While you won’t be paying your attorneys to spend weeks sitting in a conference room digging through boxes, e-discovery has its own challenges. Computers and servers hold a staggering amount of electronic information which is all subject to discovery. Identifying relevant data and searching through this information can be very time consuming for both your staff and your legal counsel.

The Federal Rules of Civil Procedure (FRCP) were revised in 2015 to limit the scope of e-discovery based on proportionality and to lighten the burden of preserving electronic information subject to discovery. While the courts have recognized the challenges presented by e-discovery and have attempted to write into the FRCP a degree of balance between costs and the necessity of finding evidence, the fact remains that complying with e-discovery demands is challenging.

Your introduction to discovery in a federal litigation will usually be by way of a letter known as a litigation hold letter. This letter advises you of your company’s responsibility to preserve all electronically stored information (ESI). It will advise you to refrain from routine destruction, to preserve metadata, and to protect information that is located on home computers, laptops, cellular data and online accounts. The letter may even require that you obtain signatures from members of management, indicating they have read the letter and agree to abide by it. If a company willfully destroys relevant ESI, it will be subject to sanctions, not the foot you want to put forward in front of a judge who will be deciding your case.

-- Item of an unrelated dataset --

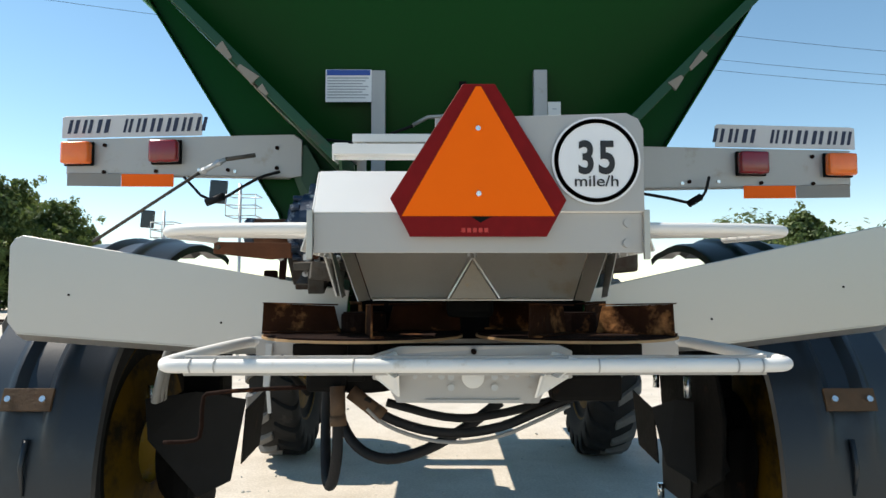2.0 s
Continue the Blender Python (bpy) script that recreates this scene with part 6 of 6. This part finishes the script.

The next time you hear from your attorney on the issue of discovery will be in preparation for the “meet and confer.” This is a conference required by FRCP 26(f) where counsel meet to discuss the bounds of discovery. For example, the parties will discuss initial disclosures, confidentiality of information produced, handling privileged information, and initial search terms and key words. To attend this meeting, your attorney must know which employees are most likely to have relevant information in regard to the lawsuit, how your company stores and preserves ESI, where your company stores ESI, and the capabilities of your company’s IT department to perform searches to gather relevant information.

After the meet and confer, the parties to the lawsuit will exchange discovery demands; i.e., interrogatories, request to produce documents, and request for admissions. Your attorney will review these discovery demands and discuss them with you. It is your job to answer these questions to the best of your knowledge.

The request to produce documents will require cooperation with your IT department. The search terms and employees with knowledge, also referred to as custodians, discussed at the meet and confer will come into play. The discovery demands will likely identify Boolean searches that your IT team will need to perform on your company’s servers and computers in an effort to identify all relevant information to be produced.

Your attorney will take that information and review it using technology-assisted review (TAR) to fine-tune what is relevant and what is not relevant, and to redact or mark both confidential and privileged information. TAR uses a computerized process with machine learning algorithms to distinguish relevant and non-relevant information so that thousands of pages of documents can be reviewed in minutes rather than days. TAR has become very common and cost-effective in the last several years. Sometimes your attorney will recommend a third party with TAR and e-discovery expertise to assist or take-over the search and production of discovery.

The discovery process can take months and sometimes longer than a year. It is important for your company to understand what is involved to make the process more efficient and cost-effective. While this article is a broad brush stroke of what’s involved, your legal counsel will be able to provide greater detail scaled to the needs of your company.